§ **DATA BLOCK**:
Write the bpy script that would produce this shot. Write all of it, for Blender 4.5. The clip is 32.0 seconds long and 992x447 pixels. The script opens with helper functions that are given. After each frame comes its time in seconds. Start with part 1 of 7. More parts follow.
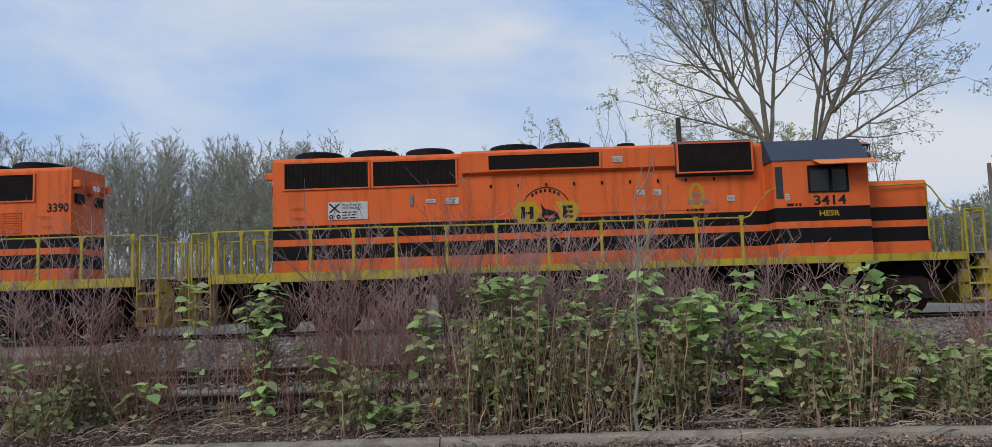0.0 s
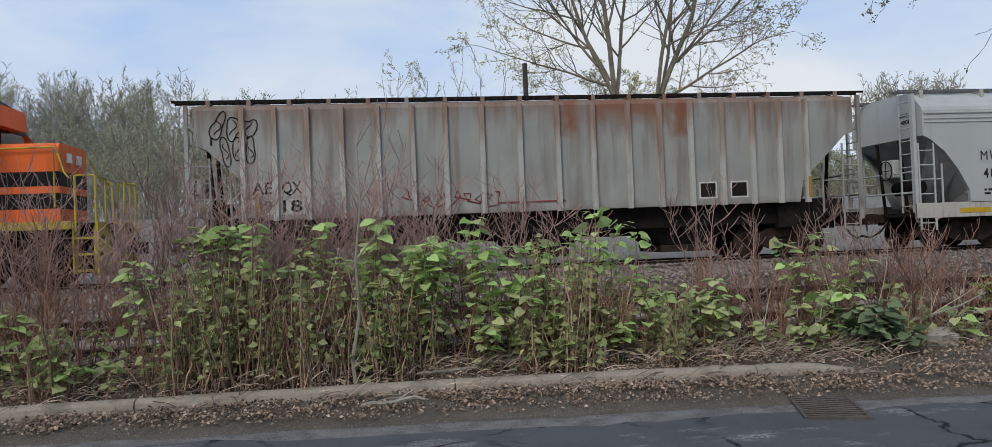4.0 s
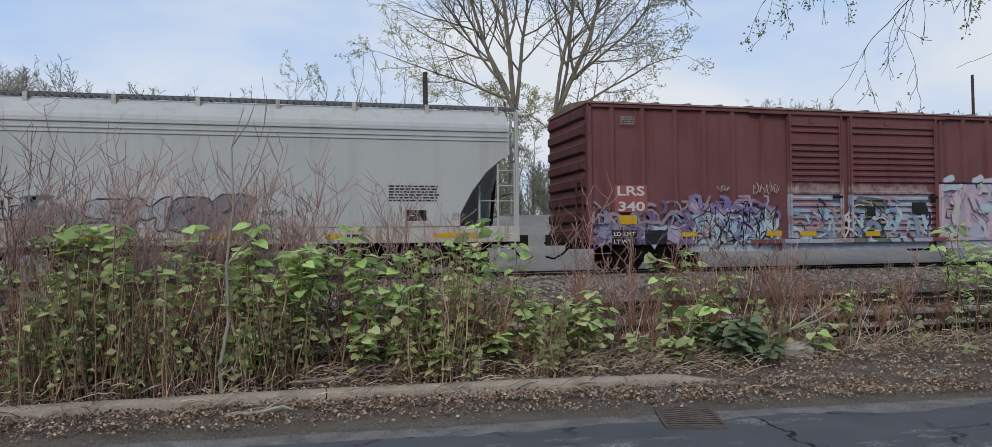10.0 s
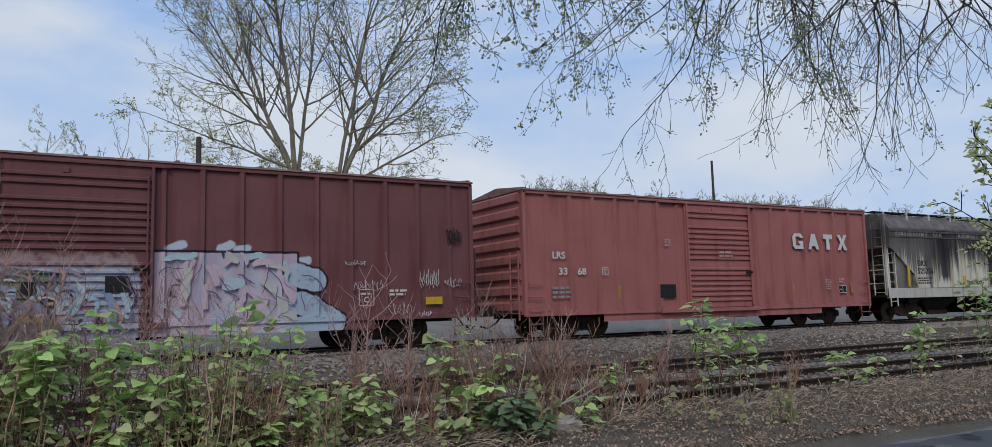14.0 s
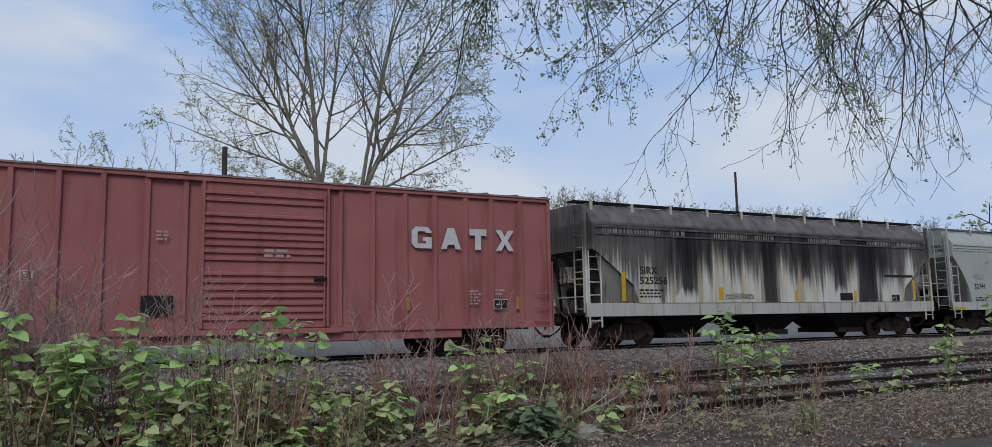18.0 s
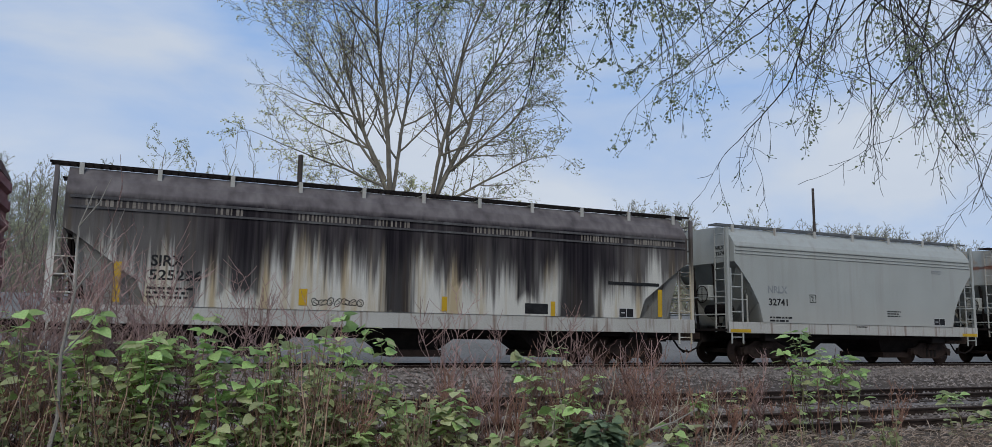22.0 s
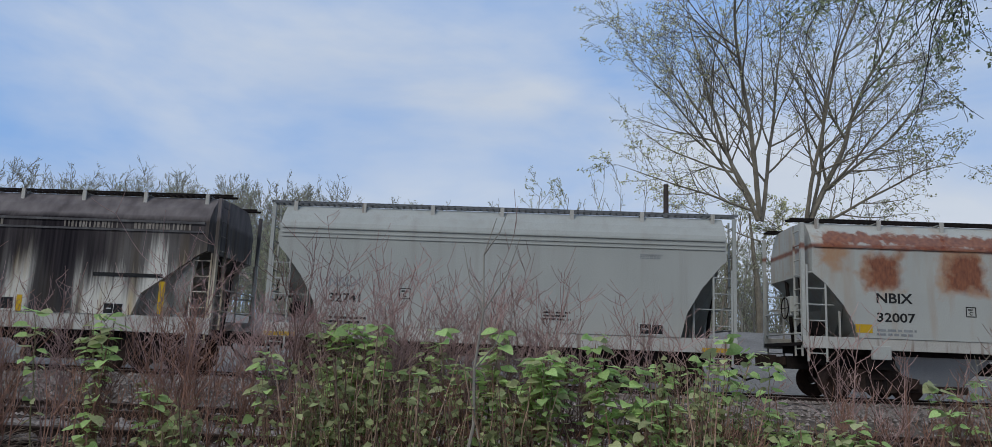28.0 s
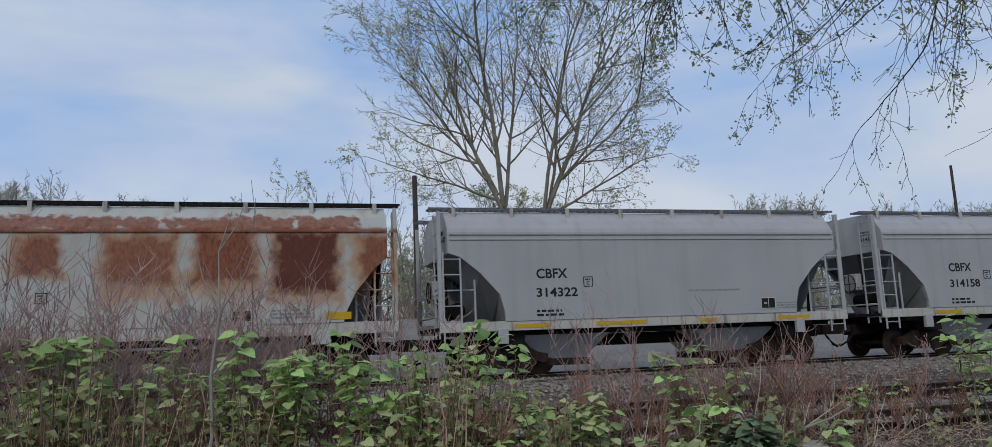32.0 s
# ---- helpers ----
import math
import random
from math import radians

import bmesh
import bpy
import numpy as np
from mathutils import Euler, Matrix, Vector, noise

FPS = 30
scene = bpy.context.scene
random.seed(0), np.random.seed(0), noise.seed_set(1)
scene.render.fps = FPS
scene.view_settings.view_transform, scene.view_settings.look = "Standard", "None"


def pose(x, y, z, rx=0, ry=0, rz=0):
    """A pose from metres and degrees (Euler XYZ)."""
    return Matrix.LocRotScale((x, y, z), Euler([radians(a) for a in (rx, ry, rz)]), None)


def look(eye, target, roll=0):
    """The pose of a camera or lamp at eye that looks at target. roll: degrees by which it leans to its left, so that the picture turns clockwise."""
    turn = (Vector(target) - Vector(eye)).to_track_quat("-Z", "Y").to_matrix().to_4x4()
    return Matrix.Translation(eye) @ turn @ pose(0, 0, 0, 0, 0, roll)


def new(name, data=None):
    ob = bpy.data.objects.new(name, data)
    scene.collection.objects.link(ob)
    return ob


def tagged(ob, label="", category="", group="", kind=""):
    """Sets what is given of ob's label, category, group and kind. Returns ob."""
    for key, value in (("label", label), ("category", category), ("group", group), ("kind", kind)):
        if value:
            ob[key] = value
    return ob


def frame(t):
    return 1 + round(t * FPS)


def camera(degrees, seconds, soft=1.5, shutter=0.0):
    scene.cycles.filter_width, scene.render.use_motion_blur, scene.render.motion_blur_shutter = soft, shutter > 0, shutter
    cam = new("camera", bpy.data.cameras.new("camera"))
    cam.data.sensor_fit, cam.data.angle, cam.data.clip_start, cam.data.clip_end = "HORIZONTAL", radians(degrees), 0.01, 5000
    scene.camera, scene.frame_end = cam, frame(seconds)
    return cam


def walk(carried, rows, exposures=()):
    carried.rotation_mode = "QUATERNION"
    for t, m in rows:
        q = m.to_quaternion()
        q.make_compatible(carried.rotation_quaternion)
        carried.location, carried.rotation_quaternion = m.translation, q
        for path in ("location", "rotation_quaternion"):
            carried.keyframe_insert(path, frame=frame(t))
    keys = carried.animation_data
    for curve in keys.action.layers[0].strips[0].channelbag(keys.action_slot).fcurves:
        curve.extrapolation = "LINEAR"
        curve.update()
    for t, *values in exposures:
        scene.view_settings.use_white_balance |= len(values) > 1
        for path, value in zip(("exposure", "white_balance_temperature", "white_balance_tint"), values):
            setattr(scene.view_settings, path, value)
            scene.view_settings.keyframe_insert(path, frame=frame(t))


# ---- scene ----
cam = camera(64.46, 32.0, soft=0.55)


def aim(x, y, z, yaw, pitch, roll):
    return Matrix.Translation((x, y, z)) @ Matrix.Rotation(radians(yaw), 4, 'Z') @ Matrix.Rotation(radians(90 + pitch), 4, 'X') @ Matrix.Rotation(radians(roll), 4, 'Z')


# seconds, eye, yaw, pitch, roll
WALK = [
    (0.0, aim(-1.872, -0.272, 1.668, 0.95, 5.24, -1.79)),
    (0.5, aim(-1.857, -0.253, 1.679, 0.41, 2.28, -2.00)),
    (1.0, aim(-1.832, -0.245, 1.687, 0.02, 2.06, -1.88)),
    (1.5, aim(-1.703, -0.228, 1.692, -0.35, 1.99, -1.86)),
    (2.0, aim(-1.445, -0.204, 1.700, -0.48, 1.83, -1.96)),
    (2.5, aim(-1.119, -0.159, 1.701, -0.91, 1.70, -1.95)),
    (3.0, aim(-0.734, -0.065, 1.673, -1.98, 1.45, -2.31)),
    (3.5, aim(-0.395, 0.002, 1.658, -4.90, 1.24, -2.29)),
    (4.0, aim(-0.190, 0.023, 1.649, -7.72, 0.96, -2.26)),
    (4.5, aim(-0.106, 0.019, 1.639, -8.62, 0.80, -2.35)),
    (6.5, aim(0.006, 0.010, 1.631, -11.51, 0.45, -2.94)),
    (7.0, aim(0.011, 0.009, 1.634, -11.90, 0.43, -2.87)),
    (7.5, aim(0.016, 0.008, 1.642, -12.11, 0.43, -2.63)),
    (8.0, aim(0.017, 0.010, 1.641, -12.64, 0.54, -1.70)),
    (8.5, aim(0.022, 0.006, 1.636, -14.04, 0.87, -0.93)),
    (9.0, aim(0.004, 0.004, 1.641, -14.61, 1.20, -0.70)),
    (9.5, aim(0.023, 0.018, 1.641, -14.68, 1.30, -0.70)),
    (10.0, aim(0.016, -0.009, 1.642, -15.02, 1.47, -0.70)),
    (10.5, aim(0.000, -0.005, 1.643, -15.49, 1.63, -0.62)),
    (11.0, aim(-0.005, -0.005, 1.646, -15.76, 1.75, -0.58)),
    (11.5, aim(-0.007, -0.006, 1.652, -15.75, 1.81, -0.46)),
    (12.0, aim(-0.006, -0.002, 1.657, -15.79, 1.82, -0.44)),
    (12.5, aim(-0.002, -0.009, 1.667, -15.81, 1.86, -0.31)),
    (13.0, aim(-0.010, -0.015, 1.666, -15.88, 2.08, -0.27)),
    (13.5, aim(0.032, 0.007, 1.698, -21.78, 4.30, -0.74)),
    (14.0, aim(0.092, 0.006, 1.774, -30.77, 6.21, -1.49)),
    (14.5, aim(0.129, 0.005, 1.786, -33.23, 6.84, -1.81)),
    (16.5, aim(0.068, -0.063, 1.732, -31.37, 6.97, -1.96)),
    (17.0, aim(0.063, -0.061, 1.725, -30.35, 7.00, -1.58)),
    (17.5, aim(0.059, -0.065, 1.725, -29.42, 7.01, -1.25)),
    (18.0, aim(0.054, -0.051, 1.735, -29.19, 7.04, -1.02)),
    (18.5, aim(0.063, -0.036, 1.731, -28.23, 7.11, -0.65)),
    (19.0, aim(0.061, -0.027, 1.728, -27.62, 7.22, -0.24)),
    (19.5, aim(0.063, -0.009, 1.719, -26.90, 7.35, 0.02)),
    (20.0, aim(0.058, -0.018, 1.736, -26.45, 7.44, 0.29)),
    (20.5, aim(0.055, -0.036, 1.744, -25.84, 7.53, 0.51)),
    (21.0, aim(0.061, -0.031, 1.736, -25.28, 7.62, 0.61)),
    (21.5, aim(0.062, -0.005, 1.737, -24.82, 7.71, 0.73)),
    (22.0, aim(0.071, 0.005, 1.725, -24.19, 7.90, 0.89)),
    (22.5, aim(0.061, 0.101, 1.704, -23.56, 8.04, 1.07)),
    (23.0, aim(0.046, 0.153, 1.693, -22.55, 8.16, 1.21)),
    (23.5, aim(0.035, 0.146, 1.695, -20.01, 8.20, 1.59)),
    (24.0, aim(-0.011, 0.112, 1.685, -12.26, 8.03, 2.52)),
    (24.5, aim(-0.059, 0.144, 1.658, -5.77, 8.15, 3.51)),
    (25.0, aim(-0.063, 0.088, 1.666, -3.19, 8.31, 3.45)),
    (25.5, aim(-0.060, 0.041, 1.675, -1.80, 8.57, 2.87)),
    (27.5, aim(-0.060, 0.018, 1.636, 1.96, 9.18, 2.50)),
    (28.0, aim(-0.059, 0.036, 1.625, 2.26, 9.36, 2.28)),
    (28.5, aim(-0.055, 0.033, 1.618, 2.74, 9.45, 2.21)),
    (29.0, aim(-0.053, 0.040, 1.616, 3.30, 9.47, 2.23)),
    (29.5, aim(-0.059, 0.061, 1.612, 3.74, 9.49, 2.11)),
    (30.0, aim(-0.067, 0.071, 1.617, 4.01, 9.54, 2.21)),
    (30.5, aim(-0.069, 0.070, 1.623, 4.18, 9.41, 2.14)),
    (31.0, aim(-0.054, 0.068, 1.615, 4.14, 9.37, 0.77)),
    (31.5, aim(-0.049, 0.091, 1.614, 0.87, 9.30, -0.61)),
    (32.0, aim(0.021, 0.264, 1.641, -15.94, 8.81, -2.33)),
]
# the phone meters darker while it looks at more sky
walk(cam, WALK, [(0, 0.04, 6750, 8), (1, 0.18, 7000, 8), (3.5, 0.20, 7000, 8), (13, 0.18, 6900, 8), (14.5, -0.03, 6450, 8), (25, -0.09, 6430, 8), (32, -0.13, 6430, 8)])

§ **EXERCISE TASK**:
Both the line with "q.make_compatible(carried.rotation_quaternion)" and the line with "for path, value" belong in the answer; write them out exactly, with every line between.

§ **SOLUTION TO THIS TASK**:
        q.make_compatible(carried.rotation_quaternion)
        carried.location, carried.rotation_quaternion = m.translation, q
        for path in ("location", "rotation_quaternion"):
            carried.keyframe_insert(path, frame=frame(t))
    keys = carried.animation_data
    for curve in keys.action.layers[0].strips[0].channelbag(keys.action_slot).fcurves:
        curve.extrapolation = "LINEAR"
        curve.update()
    for t, *values in exposures:
        scene.view_settings.use_white_balance |= len(values) > 1
        for path, value in zip(("exposure", "white_balance_temperature", "white_balance_tint"), values):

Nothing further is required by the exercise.